上图是一张很常见的城市热力图,像这样的图是如何绘制的呢?
其实,每个地区都有自己的经纬度和上网ip区段,可以通过解析上网日志中的ip,定位某个地区的客流量。
本篇文章主要介绍,如果通过解析上网日志,查找热门地区经纬度,并把统计数据插入Mysql表中。
数据准备
这里需要两份数据:
- 日志数据:20090121000132.394251.http.format
链接:https://pan.baidu.com/s/1luckcRUOpCDVmivLJ03XOQ
提取码:kroh
2. 城市ip段数据:ip.txt
链接:https://pan.baidu.com/s/1cOJhlCrfmC1SWXTZXMwovg
提取码:ydrv
需求分析
- 加载城市ip段信息,获取ip起始数字和结束数字,经度,纬度
- 加载日志数据,获取ip信息,然后转换为数字,和ip段比较
- 比较的时候采用二分法查找,找到对应的经度和纬度
- 然后对经度和维度做单词计数
- 插入Mysql表中
代码实现
import java.sql.{Connection, DriverManager, PreparedStatement}
import org.apache.spark.broadcast.Broadcast
import org.apache.spark.rdd.RDD
import org.apache.spark.{SparkConf, SparkContext}
object Iplocation {
def ip2Long(ip: String): Long = {
//把IP地址转换为Long类型数字 192.168.10.11
val ips: Array[String] = ip.split("\\.")
var ipNum:Long = 0L
for(i <- ips){
ipNum = i.toLong | ipNum << 8L
}
ipNum
}
def binarySearch(ipNum: Long, city_ip_array: Array[(String, String, String, String)]): Int = {
//定义数组开始下标
var start = 0
//定义数组结束下标
var end = city_ip_array.length - 1
while(start <= end){
//获取中间下标
val middle = (start + end)/2
if(ipNum >= city_ip_array(middle)._1.toLong && ipNum <= city_ip_array(middle)._2.toLong){
return middle
}
if(ipNum < city_ip_array(middle)._1.toLong){
end = middle -1
}
if(ipNum > city_ip_array(middle)._2.toLong){
start = middle + 1
}
}
//没有查找到返回-1,防止函数报错
-1
}
def main(args: Array[String]): Unit = {
//1.创建SparkConf对象
val sparkConf: SparkConf = new SparkConf().setAppName("Iplocation").setMaster("local[2]")
//2.创建SparkContext对象
val sc = new SparkContext(sparkConf)
//3.加载ip
val city_ip_RDD: RDD[(String, String, String, String)] = sc.textFile("./data/ip.txt").map(x => x.split("\\|")).map(x => (x(2), x(3), x(x.length - 2), x(x.length - 1)))
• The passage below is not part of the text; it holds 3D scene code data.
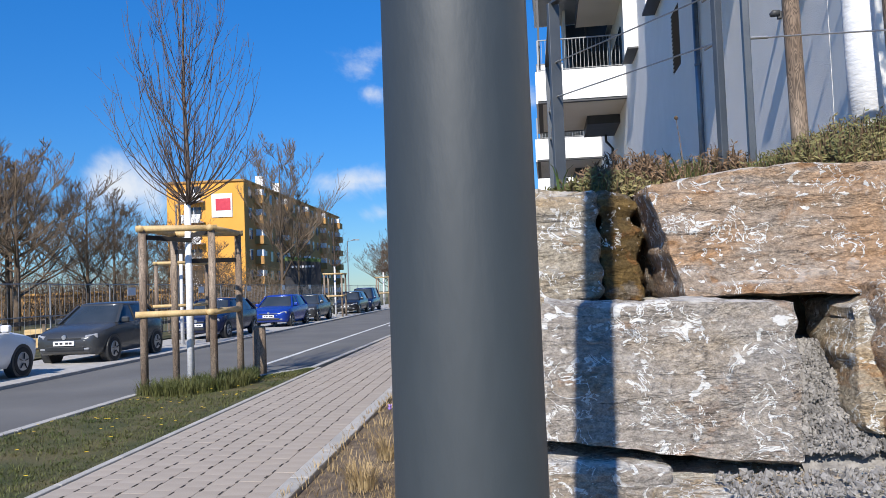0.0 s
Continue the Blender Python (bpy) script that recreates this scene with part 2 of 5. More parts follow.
M = {}
M["stone_grey"] = stone_material("grey_stone", (0.455, 0.40, 0.34), (0.49, 0.395, 0.29), 0.30, 1.0)
M["stone_brown"] = stone_material("brown_stone", (0.46, 0.365, 0.28), (0.52, 0.335, 0.20), 0.70, 0.85)
# moss and ochre, with the shade of the joint put into the colour
M["stone_moss_shaded"] = stone_material("shaded_mossy_ochre_stone", (0.13, 0.092, 0.045), (0.23, 0.15, 0.055), 0.8, -0.6)
M["stone_tan"] = stone_material("tan_stone", (0.49, 0.42, 0.32), (0.53, 0.385, 0.23), 0.5, 0.95)
M["render_white"] = material("cream_render", (0.745, 0.728, 0.68), (0.785, 0.768, 0.72), 1.2, 0.9, 0.35, 160, fine=0.02, dist=0.003, spec=0.2)
M["render_grey"] = material("grey_render", (0.82, 0.78, 0.715), (0.86, 0.82, 0.755), 1.5, 0.92, 1.0, 85, fine=0.05, dist=0.007, spec=0.2)
M["soffit"] = material("beige_soffit", (0.60, 0.56, 0.49), (0.64, 0.60, 0.53), 1.0, 0.9, 0.2, 120, fine=0.03, spec=0.2)
M["panel_white"] = material("white_panel", (0.80, 0.80, 0.79), (0.84, 0.84, 0.83), 0.8, 0.45, 0.0, 40, fine=0.015)
M["anthracite"] = material("anthracite_metal", (0.035, 0.038, 0.042), (0.048, 0.05, 0.055), 3, 0.5, 0.1, 150, fine=0.08)
M["rail_steel"] = material("dark_grey_steel", (0.075, 0.084, 0.094), (0.098, 0.108, 0.118), 5, 0.38, 0.1, 200, metal=0.3, fine=0.1)
M["rail_light"] = material("mid_grey_painted_steel", (0.26, 0.27, 0.275), (0.32, 0.325, 0.33), 6, 0.45, 0.05, 120, fine=0.06)
M["cable"] = material("steel_cable", (0.35, 0.35, 0.35), (0.45, 0.45, 0.45), 30, 0.35, 0.2, 300, metal=0.9)
M["pole"] = material("grey_painted_pole", (0.030, 0.039, 0.045), (0.040, 0.050, 0.056), 2.5, 0.63, 0.5, 70, metal=0.0, spec=0.8, fine=0.05, dist=0.0014, stretch=(1, 1, 0.35))
M["zinc"] = material("blue_grey_downpipe", (0.16, 0.20, 0.25), (0.22, 0.26, 0.31), 6, 0.35, 0.05, 80, metal=0.7)
M["shutter"] = material("grey_blue_shutter", (0.54, 0.58, 0.62), (0.58, 0.62, 0.665), 2, 0.5, 0.0, 60, metal=0.2, fine=0.03)
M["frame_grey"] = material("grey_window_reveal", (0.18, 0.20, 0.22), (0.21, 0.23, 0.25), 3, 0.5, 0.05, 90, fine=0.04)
M["dark"] = material("dark_opening", (0.018, 0.02, 0.022), (0.03, 0.032, 0.035), 3, 0.4)
M["door"] = material("white_door", (0.74, 0.735, 0.71), (0.78, 0.77, 0.745), 1.5, 0.5, 0.05, 80, fine=0.02)


def timber_material(name, dark, light, rings=9.0):
    """Weathered round timber: wavy dark grain running along the pole, greyed patches, cracks."""
    m = material(name, dark, light, 6, 0.85, 0.8, 30, stretch=(1, 1, 0.2), fine=0.25, dist=0.006)
    nt = m.node_tree
    bsdf = nt.nodes["Principled BSDF"]
    src = bsdf.inputs["Base Color"].links[0].from_socket
    tc = nt.nodes.new("ShaderNodeTexCoord")
    mp = nt.nodes.new("ShaderNodeMapping")
    mp.inputs["Scale"].default_value = (rings, rings, rings * 0.16)
    nt.links.new(tc.outputs["Object"], mp.inputs["Vector"])
    n = nt.nodes.new("ShaderNodeTexNoise")
    n.inputs["Scale"].default_value = 2.2
    n.inputs["Detail"].default_value = 2
    n.inputs["Distortion"].default_value = 1.2
    nt.links.new(mp.outputs[0], n.inputs["Vector"])
    k = nt.nodes.new("ShaderNodeMath")
    k.operation = "MULTIPLY"
    k.inputs[1].default_value = 75.0
    nt.links.new(n.outputs["Fac"], k.inputs[0])
    s = nt.nodes.new("ShaderNodeMath")
    s.operation = "SINE"
    nt.links.new(k.outputs[0], s.inputs[0])
    r = nt.nodes.new("ShaderNodeMapRange")
    r.inputs["From Min"].default_value, r.inputs["From Max"].default_value = -0.9, 0.7
    r.inputs["To Min"].default_value, r.inputs["To Max"].default_value = 0.52, 1.15
    nt.links.new(s.outputs[0], r.inputs["Value"])
    mx = nt.nodes.new("ShaderNodeMixRGB")
    mx.blend_type = "MULTIPLY"
    mx.inputs["Fac"].default_value = 1
    nt.links.new(src, mx.inputs["Color1"])
    nt.links.new(r.outputs[0], mx.inputs["Color2"])
    nt.links.new(mx.outputs[0], bsdf.inputs["Base Color"])
    return m


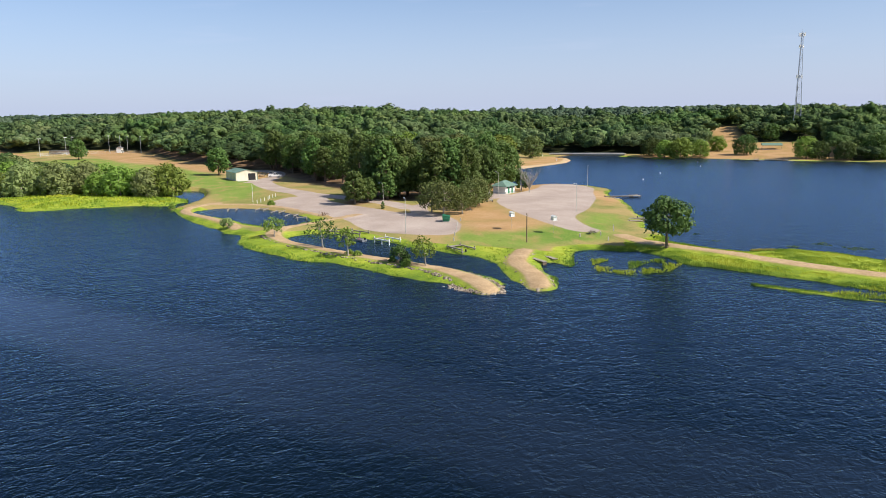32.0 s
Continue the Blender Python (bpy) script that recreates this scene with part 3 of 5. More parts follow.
# ---- trees ----
def part(name, bm, material, parent, label=""):
    """Link a bmesh as one mesh object under a thing or a part."""
    me = bpy.data.meshes.new(name)
    bm.to_mesh(me)
    bm.free()
    me.materials.append(material)
    ob = new(name, me)
    ob.parent = parent
    if label:
        tagged(ob, label)
    return ob


def leaf_cards(rng, centres, radii, count, size, flat=0.75):
    """Small leaf sprays round clump centres, facing outwards and upwards."""
    n = len(centres) * count
    c = np.repeat(centres, count, 0)
    r = np.repeat(radii, count)
    d = rng.normal(size=(n, 3))
    d /= np.linalg.norm(d, axis=1)[:, None]
    p = c + d * (r * rng.uniform(0.45, 1.0, n) ** 0.6)[:, None] * [1, 1, flat]
    nrm = d + rng.normal(scale=0.26, size=(n, 3)) + [0, 0, 0.30]
    nrm /= np.linalg.norm(nrm, axis=1)[:, None]
    a = np.cross(nrm, rng.normal(size=(n, 3)))
    a /= np.linalg.norm(a, axis=1)[:, None]
    b = np.cross(nrm, a)
    s = (size * rng.uniform(0.6, 1.35, n))[:, None]
    w = rng.uniform(0.45, 0.8, n)[:, None]
    v = np.stack([p - a * s, p - b * s * w - a * s * 0.1, p + a * s + nrm * s * 0.25, p + b * s * w + a * s * 0.1], 1).reshape(-1, 3)
    return v, np.arange(4 * n).reshape(-1, 4)


def tube(bm, points, radii, sides=7):
    rings = []
    pts = [Vector(p) for p in points]
    for i, (p, r) in enumerate(zip(pts, radii)):
        way = (pts[min(i + 1, len(pts) - 1)] - pts[max(i - 1, 0)]).normalized()
        side = way.orthogonal().normalized()
        other = way.cross(side)
        rings.append([bm.verts.new(p + (side * math.cos(q) + other * math.sin(q)) * r) for q in (2 * math.pi * j / sides for j in range(sides))])
    for a, b in zip(rings, rings[1:]):
        for j in range(sides):
            bm.faces.new((a[j], a[(j + 1) % sides], b[(j + 1) % sides], b[j]))
    bm.faces.new(rings[0][::-1]), bm.faces.new(rings[-1])


def make_tree(name, seed, height_m, crown_low, width, clumps, cards, size, leaves, bark, shape="round", trunk=0.028, lean=0.3, limbs=7):
    """A tapered trunk with limbs and a crown of many small sprays."""
    rng = np.random.default_rng(seed)
    root = new(name)
    u = (np.arange(clumps) + rng.uniform(0, 1, clumps)) / clumps
    if shape == "pine":
        reach = width / 2 * np.clip(np.where(u < 0.35, 0.55 + 1.3 * u, 1.05 * (1 - u) ** 0.62 + 0.12), 0.1, 1)
    elif shape == "bush":
        reach = width / 2 * np.sqrt(np.clip(1 - u ** 2, 0.05, 1))
    else:
        reach = width / 2 * np.sqrt(np.clip(1 - (2 * u - 0.85) ** 2 / 1.4, 0.08, 1))
    turn = np.arange(clumps) * 2.399 + rng.uniform(-0.6, 0.6, clumps)
    rad = reach * rng.uniform(0.35, 1.0, clumps) ** 0.6
    zz = height_m * (crown_low + (0.97 - crown_low) * u)
    bend = rng.uniform(-lean, lean, 2)
    centres = np.stack([rad * np.cos(turn) + bend[0] * zz / height_m, rad * np.sin(turn) + bend[1] * zz / height_m, zz], 1)
    big = width * (0.17 if shape == "pine" else 0.19)
    radii = big * rng.uniform(0.65, 1.2, clumps)
    v, q = leaf_cards(rng, centres, radii, cards, size, 0.55 if shape == "pine" else 0.8)
    v[:, 2] = np.maximum(v[:, 2], 0.05)
    bm = bmesh.new()
    top = height_m * (0.9 if shape == "pine" else 0.72)
    base = height_m * trunk
    stem = [(0, 0, -0.3)] + [(bend[0] * s + rng.uniform(-0.06, 0.06), bend[1] * s + rng.uniform(-0.06, 0.06), top * s) for s in (0.05, 0.25, 0.5, 0.75, 1.0)]
    tube(bm, stem, [base * 1.35, base, base * 0.82, base * 0.62, base * 0.4, base * 0.1])
    for j in np.linspace(0, clumps - 1, limbs).astype(int):
        end = centres[j]
        s = min(max((end[2] / top) - 0.18, 0.12), 0.9)
        start = Vector((bend[0] * s, bend[1] * s, top * s))
        mid = start.lerp(Vector(end), 0.55) + Vector((0, 0, -0.04 * height_m))
        tube(bm, [start, mid, Vector(end)], [base * 0.36, base * 0.22, base * 0.06], 5)
    part("trunk", bm, bark, root)
    mesh_object("crown", v, q, leaves, root)
    return root


def place(root, spots, rng, label, category, group, spread=(0.85, 1.15), zs=None):
    """Copies of a tree on the ground at spots, the first one moved there itself."""
    zs = ground_height(spots) if zs is None else zs
    done = []
    for i, ((x, y), z) in enumerate(zip(spots, zs)):
        s = rng.uniform(*spread)
        m = pose(x, y, z - 0.1, 0, 0, rng.uniform(0, 360)) @ Matrix.Diagonal((s * rng.uniform(0.9, 1.1), s * rng.uniform(0.9, 1.1), s, 1))
        ob = root if i == 0 else copy_thing(root, Matrix())
        ob.matrix_basis = m
        done.append(tagged(ob, label, category, group))
    return done


tree_rng = np.random.default_rng(11)


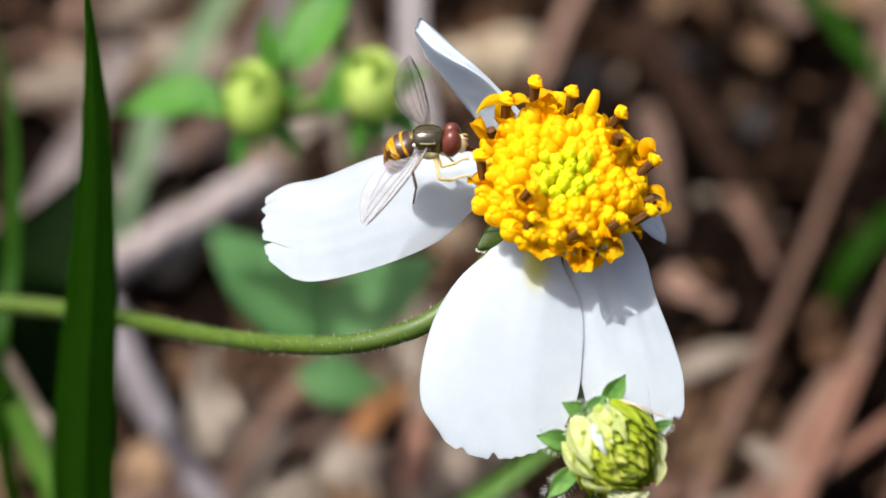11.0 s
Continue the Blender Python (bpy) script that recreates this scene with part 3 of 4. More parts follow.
def bud_plant():
    """A low green plant with two round yellow-green heads."""
    foot = rootline((-18, 16, -60), (2, 8))
    ob = thing("budding_plant", Matrix.Translation(V @ (foot * MM)), "low green plant with two round yellow-green flower buds", "plant")
    bm = bmesh.new()
    tube(bm, [foot, (-17.5, 17, -66), (-19.5, 12.5, -55), (-21.6, 8.0, -50)], lambda u: 0.75, nu=18)
    part("stem", bm, STEM, ob)
    bm = bmesh.new()
    tube(bm, [(-21.6, 6.5, -50.5), (-18.65, 6.9, -49), (-16.6, 7.4, -48), (-13.6, 8.3, -46)], lambda u: 0.7, nu=14)
    part("stem", bm, STEM, ob)
    for c, r in (((-22.1, 7.6, -48), 2.2), ((-13.3, 8.2, -45), 2.35)):
        head = bmesh.new()
        tall = 1.30 if c[0] < -18 else 1.12
        blob(head, c, (r * 0.95, r * tall, r * 0.95), f2=lambda p: p * (1 + 0.07 * math.sin(p.x * 9) * math.cos(p.y * 8)))
        hd = part("bud", head, BUD, ob, "round yellow-green bud")
        for k in range(26):
            a, e = k * 2.4, -0.4 + 1.9 * ((k * 0.618) % 1)
            d = Vector((math.cos(a) * math.cos(e), math.sin(a) * math.cos(e), math.sin(e)))
            b2 = bmesh.new()
            p0 = Vector(c) + Vector((d.x, d.y * tall, d.z)) * r * 0.9
            sheet(b2, [p0, p0 + d * 0.35 + Vector((0, 0.2, 0)), p0 + d * 0.5 + Vector((math.sin(k * 3.0) * 0.6, 0.6, 0))], d, leafwidth(0.55), nu=6, nv=4, thick=0.1)
            part("scale", b2, BUD, hd)
        for k in range(5):
            a = k * 1.257 + c[0]
            d = Vector((math.cos(a), math.sin(a), -0.25))
            b2 = bmesh.new()
            p0 = Vector(c) + d * r * 0.6 + Vector((0, -0.6, -0.6))
            sheet(b2, [p0, p0 + d * 1.6, p0 + d * 3.0 + Vector((0, -0.8, 0))], (0, 0.2, 1), leafwidth(0.8), nu=7, nv=4, thick=0.1)
            part("bract", b2, LEAF, ob)
    for pts, w, n in (([(-24.6, 7.8, -50), (-28.6, 8.6, -51), (-32.9, 7.0, -53)], 1.8, (0.1, 0.5, 1)), ([(-19.6, 9.6, -50), (-17.6, 13.3, -51.5), (-14.6, 17.4, -53)], 2.3, (-0.5, 0.3, 1)),
                      ([(-20.6, 9.4, -49), (-21.4, 11.5, -48.5), (-20.8, 14.0, -48)], 0.8, (-0.2, 0, 1)), ([(-21.8, 7.6, -48), (-21.9, 6.0, -47.5), (-21.5, 3.6, -48)], 1.0, (0.1, 0, 1)),
                      ([(-16.2, 7.4, -48), (-15.6, 9.0, -48), (-15.4, 11.0, -48.5)], 1.0, (0.1, 0, 1)), ([(-14.9, 8.6, -45.5), (-16.4, 7.6, -45.5), (-16.9, 5.8, -46)], 1.1, (0.1, 0.2, 1)), ([(-13.6, 6.8, -45), (-13.2, 5.2, -45.5), (-12.6, 4.2, -46)], 0.9, (0.1, 0.2, 1))):
        bm = bmesh.new()
        sheet(bm, pts, n, leafwidth(w), curl=0.25, nu=16, nv=8, thick=0.18, ripple=0.08, seed=int(w * 10))
        part("leaf", bm, LEAF, ob)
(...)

//4.广播变量,把城市ip广播到worker节点的executor
val cityIpBroadCast: Broadcast[Array[(String, String, String, String)]] = sc.broadcast(city_ip_RDD.collect())
//5.读取运营商日志数据
val userIpsRDD: RDD[String] = sc.textFile("./data/20090121000132.394251.http.format").map(x => x.split("\\|")(1))
//6.遍历userIpsRDD去city_ip_RDD中去匹配
val resultRDD: RDD[((String, String), Int)] = userIpsRDD.mapPartitions(
iter => {
//6.1获取广播变量的值
val city_ip_array: Array[(String, String, String, String)] = cityIpBroadCast.value
//6.2获取每一个ip地址
iter.map(ip => {
//把ip地址转换为数字
val ipNum: Long = ip2Long(ip)
//使用转换后的ip去广播变量数组中进行匹配,获取long类型数字在数组中的下标
val index: Int = binarySearch(ipNum, city_ip_array)
//获取对应下标的数组信息
val result: (String, String, String, String) = city_ip_array(index)
//经纬度封装为元组, 出现次数记为1
((result._3, result._4), 1)
})
}
)
//7.累加相同经纬度出现的次数
val finalResult: RDD[((String, String), Int)] = resultRDD.reduceByKey(_ + _)
//8.输出到mysql表中
finalResult.foreachPartition(
iter => {
//8.1创建mysql数据库连接
var connection: Connection = null
try {
connection = DriverManager.getConnection("jdbc:mysql://node03:3306/spark", "root", "123456")
//8.2定义插入sql语句
val sql = "insert into city_hot_places (longitude, latitude, hot) values (?, ?, ?)"
//8.3获取PreParedStatement
val ps: PreparedStatement = connection.prepareStatement(sql)
//8.4给sql中变量赋值
iter.foreach(t => {
ps.setString(1, t._1._1)
ps.setString(2, t._1._2)
ps.setInt(3, t._2)
//设置批量提交
ps.addBatch()
})
//执行sql语句
ps.executeBatch()
} catch {
case e:Exception => println(e.getMessage)
} finally {
if(connection != null){
connection.close()
}
}
}
)
//9.关闭SparkContext,释放资源
sc.stop()
}
}
查看统计结果
总结
- 通过广播变量提高程序效率
- 二分查找降低查找复杂度
- 使用foreachPartition减少数据库连接